Data provided.
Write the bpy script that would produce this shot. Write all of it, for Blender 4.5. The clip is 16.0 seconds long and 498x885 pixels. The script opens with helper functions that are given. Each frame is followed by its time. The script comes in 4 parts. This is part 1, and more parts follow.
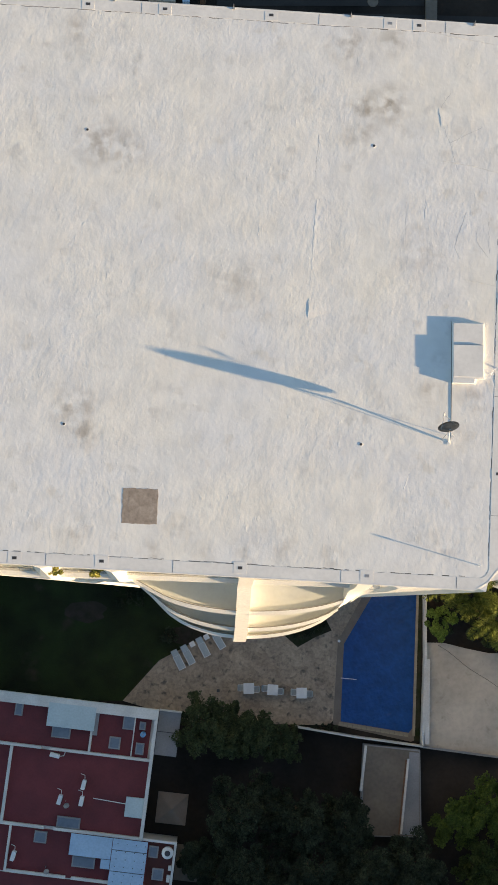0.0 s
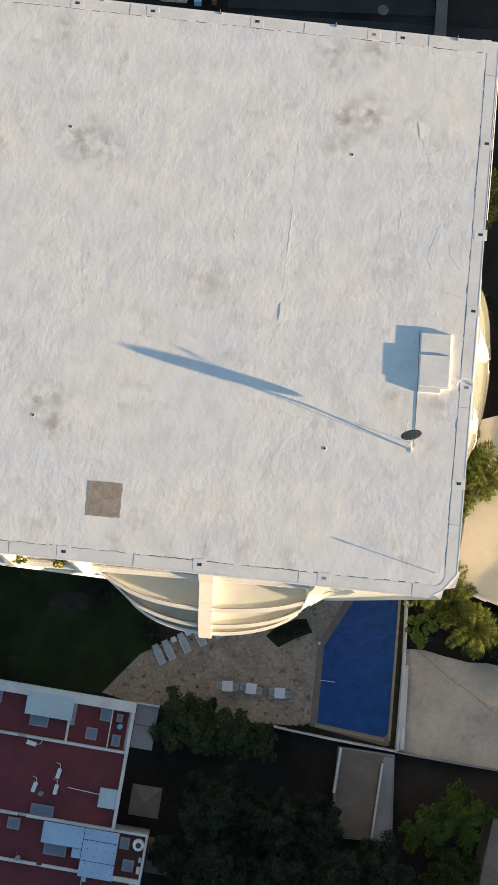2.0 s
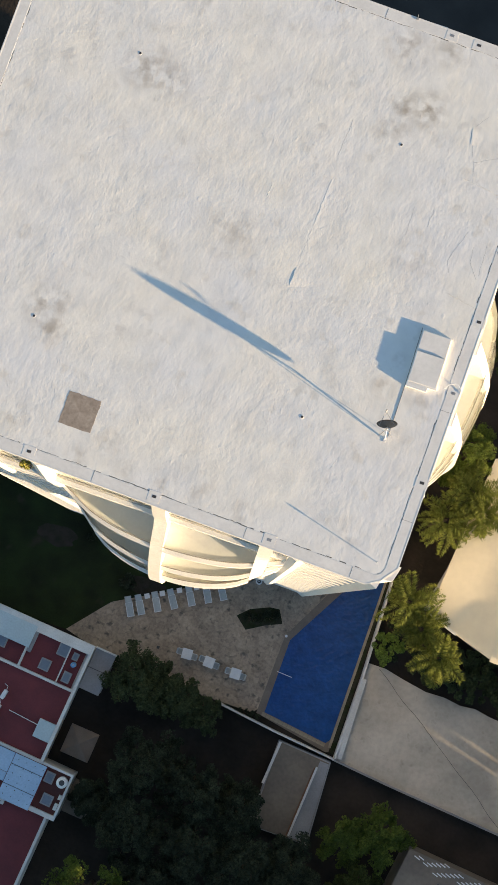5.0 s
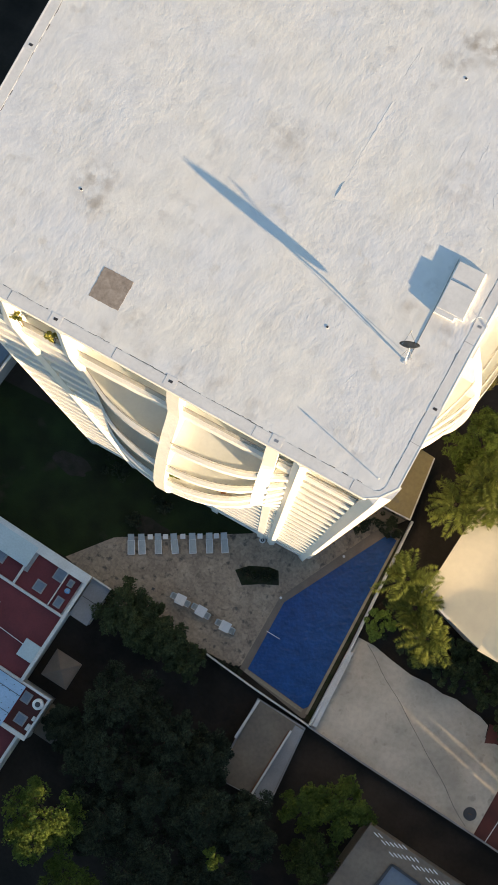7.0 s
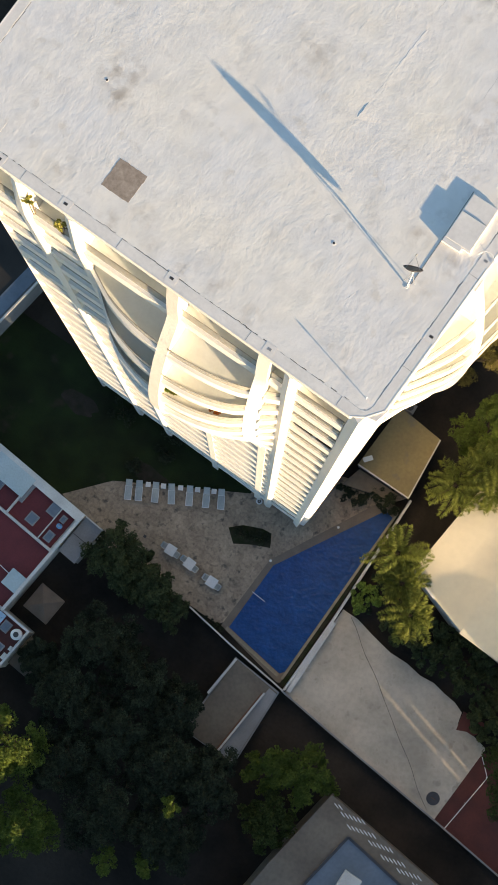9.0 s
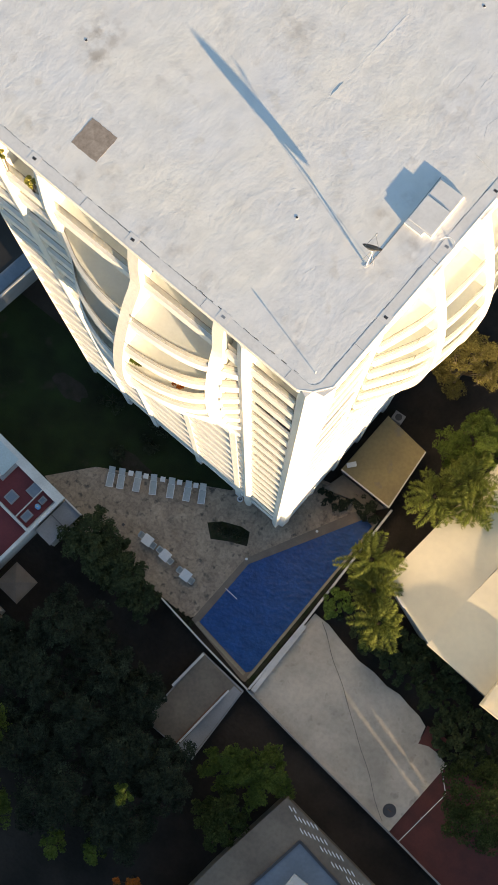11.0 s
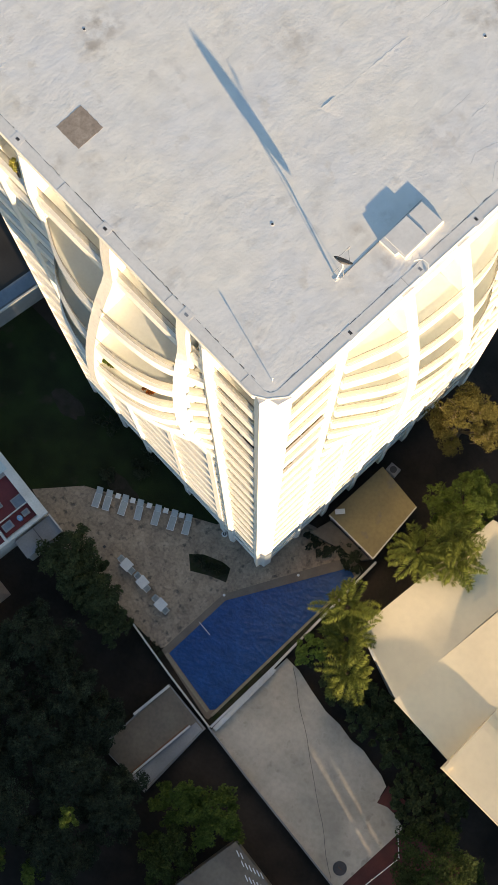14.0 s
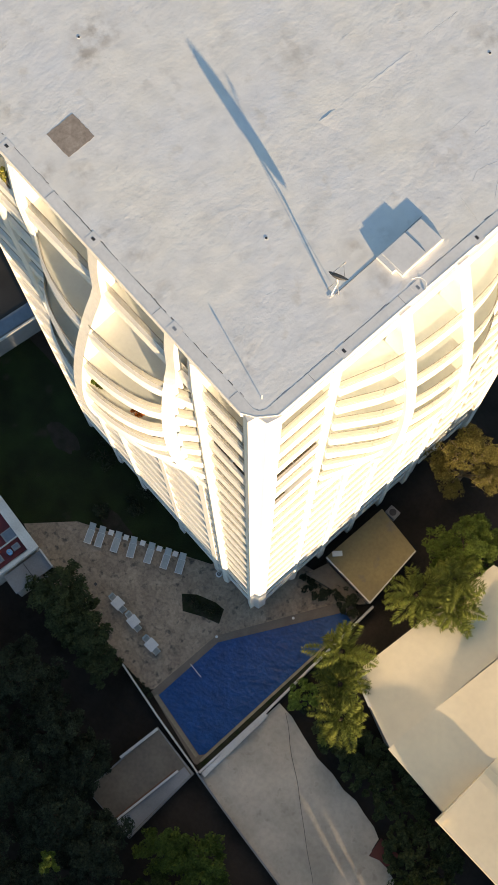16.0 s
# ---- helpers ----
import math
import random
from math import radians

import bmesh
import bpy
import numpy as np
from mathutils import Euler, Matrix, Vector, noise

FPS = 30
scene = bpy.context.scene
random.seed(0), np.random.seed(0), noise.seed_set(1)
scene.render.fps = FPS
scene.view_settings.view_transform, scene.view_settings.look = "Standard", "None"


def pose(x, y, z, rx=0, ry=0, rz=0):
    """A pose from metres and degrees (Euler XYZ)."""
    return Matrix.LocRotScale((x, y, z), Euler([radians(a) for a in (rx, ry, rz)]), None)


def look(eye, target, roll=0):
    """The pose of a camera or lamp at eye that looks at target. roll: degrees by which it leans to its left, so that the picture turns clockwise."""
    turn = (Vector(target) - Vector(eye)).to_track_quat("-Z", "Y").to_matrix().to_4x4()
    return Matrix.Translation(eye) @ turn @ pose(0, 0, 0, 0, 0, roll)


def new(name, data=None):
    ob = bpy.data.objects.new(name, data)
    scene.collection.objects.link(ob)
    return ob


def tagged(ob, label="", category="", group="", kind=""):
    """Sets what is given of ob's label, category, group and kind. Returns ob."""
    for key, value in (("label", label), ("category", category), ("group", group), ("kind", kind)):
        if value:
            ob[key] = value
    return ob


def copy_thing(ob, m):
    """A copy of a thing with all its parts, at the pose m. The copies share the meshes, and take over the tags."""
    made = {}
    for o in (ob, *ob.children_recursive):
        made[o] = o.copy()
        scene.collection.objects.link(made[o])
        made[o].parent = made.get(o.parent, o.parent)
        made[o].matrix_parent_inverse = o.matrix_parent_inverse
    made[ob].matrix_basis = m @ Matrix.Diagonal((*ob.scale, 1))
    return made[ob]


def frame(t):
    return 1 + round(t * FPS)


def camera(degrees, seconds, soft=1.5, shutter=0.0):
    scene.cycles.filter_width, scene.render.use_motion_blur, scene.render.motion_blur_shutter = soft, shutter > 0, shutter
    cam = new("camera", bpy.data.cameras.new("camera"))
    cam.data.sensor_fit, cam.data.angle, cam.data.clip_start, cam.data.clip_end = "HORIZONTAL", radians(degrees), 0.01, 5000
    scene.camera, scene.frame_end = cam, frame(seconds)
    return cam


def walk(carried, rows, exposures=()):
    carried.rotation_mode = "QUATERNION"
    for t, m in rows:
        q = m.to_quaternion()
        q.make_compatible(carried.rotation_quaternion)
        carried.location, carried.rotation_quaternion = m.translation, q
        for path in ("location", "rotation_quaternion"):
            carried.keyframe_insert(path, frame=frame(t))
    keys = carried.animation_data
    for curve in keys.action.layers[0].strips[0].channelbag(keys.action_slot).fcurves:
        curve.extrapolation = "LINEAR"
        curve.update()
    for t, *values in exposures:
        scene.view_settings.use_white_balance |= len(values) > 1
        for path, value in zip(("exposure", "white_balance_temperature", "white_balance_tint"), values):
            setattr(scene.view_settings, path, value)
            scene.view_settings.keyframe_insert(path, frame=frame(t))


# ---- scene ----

The request.
Restate the data word for word from its first line through the line with "return Matrix.LocRotScale((x, y, z), Euler([radians(a)", leaving out any picture along the way.

Full answer.
Write the bpy script that would produce this shot. Write all of it, for Blender 4.5. The clip is 16.0 seconds long and 498x885 pixels. The script opens with helper functions that are given. Each frame is followed by its time. The script comes in 4 parts. This is part 1, and more parts follow.
0.0 s
2.0 s
5.0 s
7.0 s
9.0 s
11.0 s
14.0 s
16.0 s
# ---- helpers ----
import math
import random
from math import radians

import bmesh
import bpy
import numpy as np
from mathutils import Euler, Matrix, Vector, noise

FPS = 30
scene = bpy.context.scene
random.seed(0), np.random.seed(0), noise.seed_set(1)
scene.render.fps = FPS
scene.view_settings.view_transform, scene.view_settings.look = "Standard", "None"


def pose(x, y, z, rx=0, ry=0, rz=0):
    """A pose from metres and degrees (Euler XYZ)."""
    return Matrix.LocRotScale((x, y, z), Euler([radians(a) for a in (rx, ry, rz)]), None)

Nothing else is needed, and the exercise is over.